The last line of "In Search Of", "Nothing you've done would disappoint her.", is as satisfying as it is heartbreaking. It is the one question the main character always needed the answer to. What do you imagine he feels at this moment? What do you hope readers take away from this story?

As the story spirals in from the cosmic answers to the personal ones, it's like the unwrapping of a bandaged wound. At a certain point in healing, a wound needs exposure to the air and I imagine that each fallen coil releases the pressure of all those unanswered questions until finally the gash at the core can heal.

Maybe "In Search Of" is a little bit of my personal myth-making, explaining to myself why I need all these answers: I'm distracting myself from the little questions with big ones. That's neither good nor bad, as long as you keep unwinding that bandage from the center.

I have a lot of unwinding left to do yet, so there are plenty of stories yet to come! (And no, that's not some kind of threat.)

For first time readers of your work, sum up what to expect in one sentence.

My stories tend to be about perceptive (but often delusional) people who find the answers to their pains and passions made literal by the supernatural and the strange.

Thanks for being such a great guest! Where can we go to learn more about you and your works?

Thanks for having me and "In Search Of" over to visit!

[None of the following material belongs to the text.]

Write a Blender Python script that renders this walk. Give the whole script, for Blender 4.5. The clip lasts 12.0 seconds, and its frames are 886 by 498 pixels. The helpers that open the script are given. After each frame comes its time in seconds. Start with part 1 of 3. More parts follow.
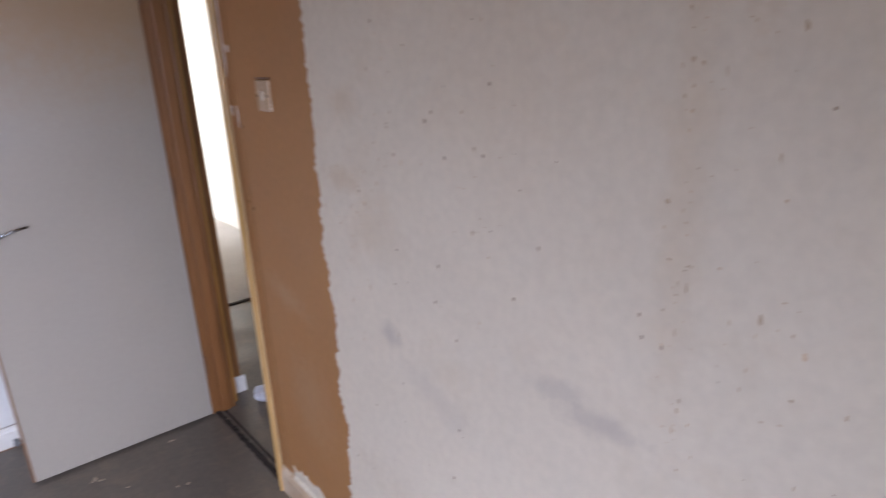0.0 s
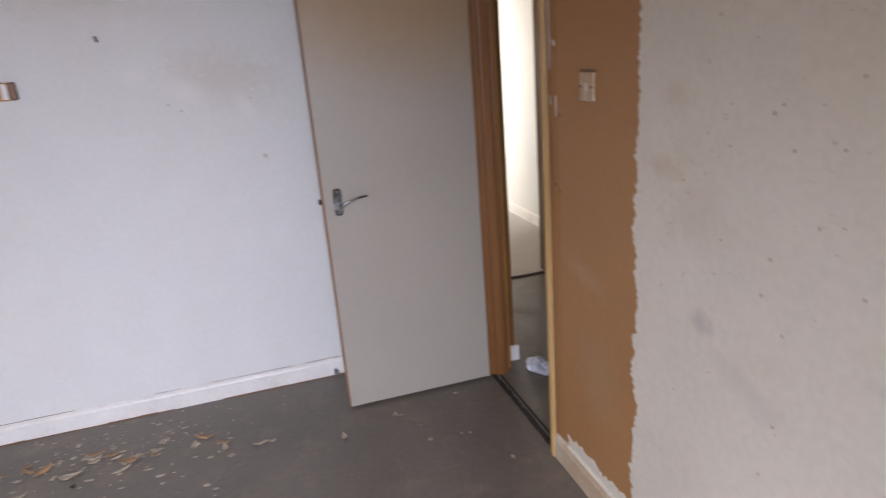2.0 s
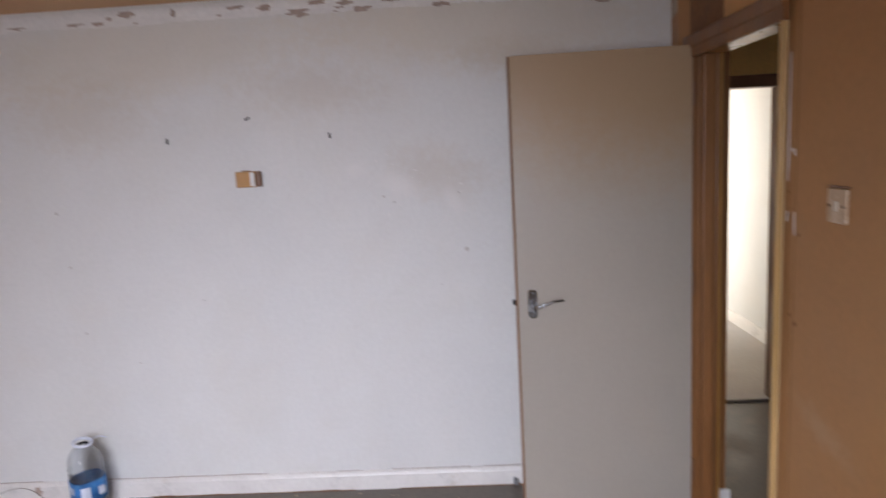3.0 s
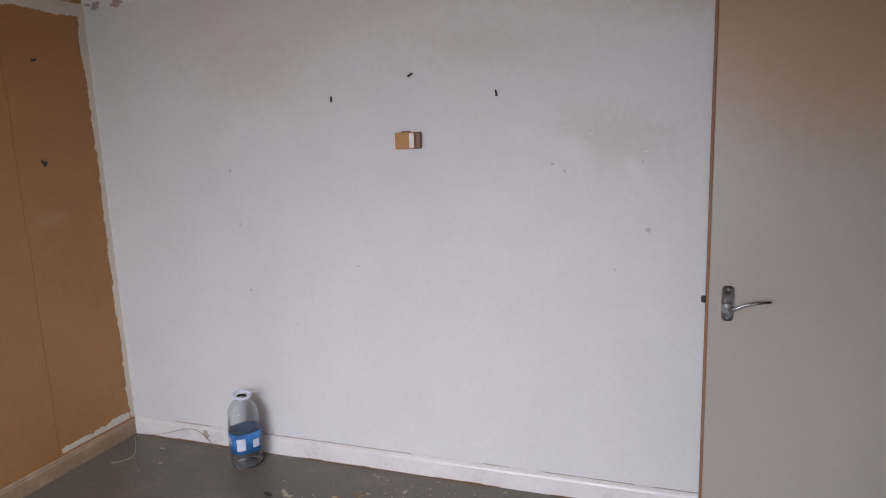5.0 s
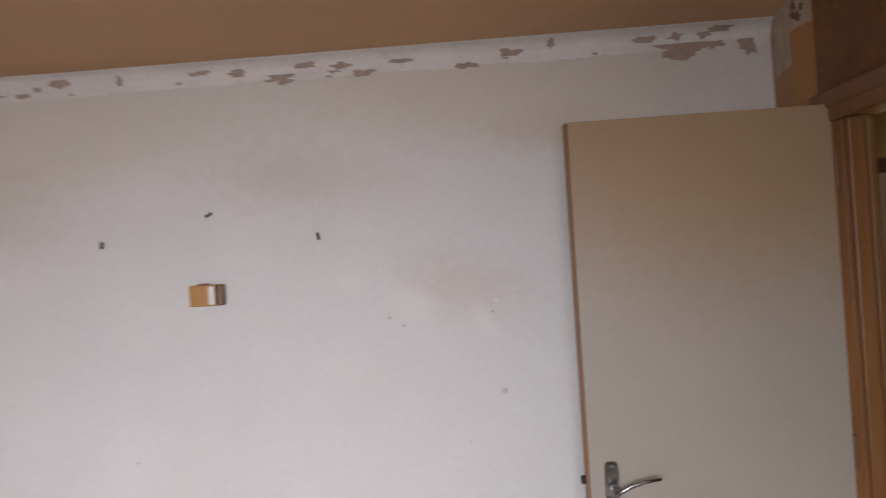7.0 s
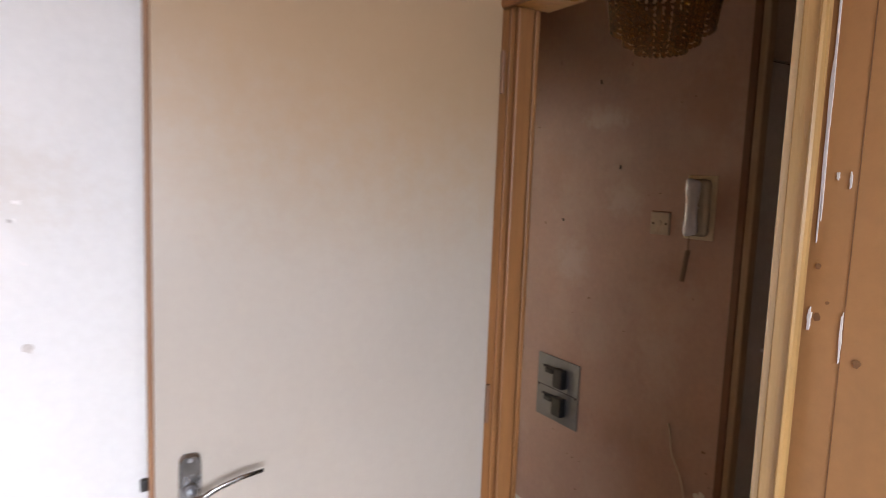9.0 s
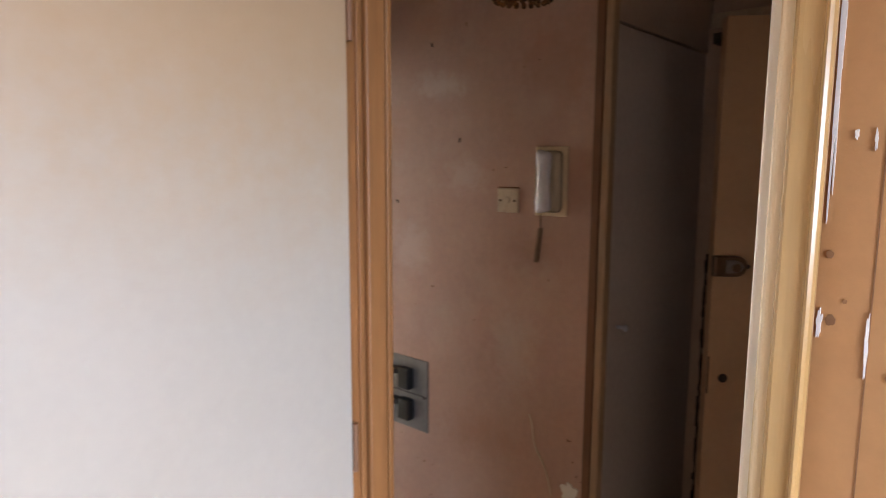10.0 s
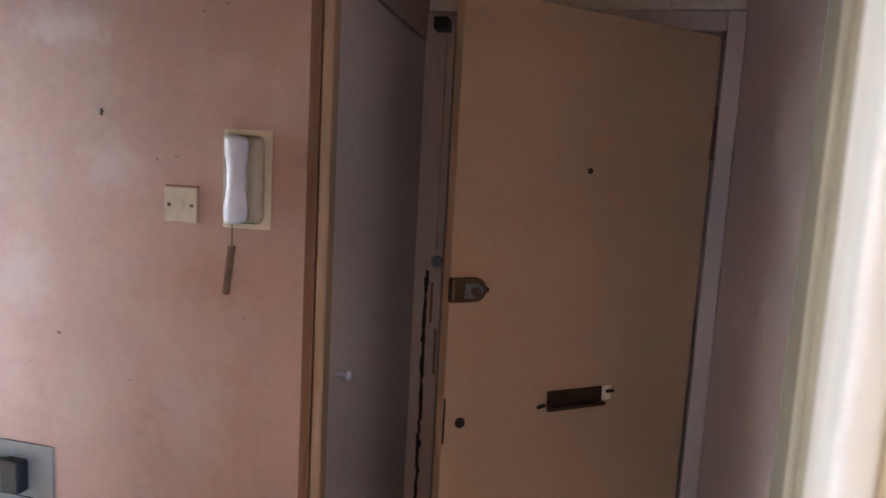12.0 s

My website at https://www.will-ludwigsen.com is always a good place to start, including a list of all my work and where you can find it. I also post original stories there weekly, each written in one hour and based on a stock photograph.

If you're looking for me in print, my story "We Were Wonder Scouts" is appearing in the August issue of Asimov's Science Fiction, and "Acknowledgements" is appearing in the Blood Lite 3 anthology in October. With any luck, you'll soon see a supernatural coming of age novel set in the 60s and a new collection of short fiction, too.

The collection will be called "In Search Of," so that will be easy to remember.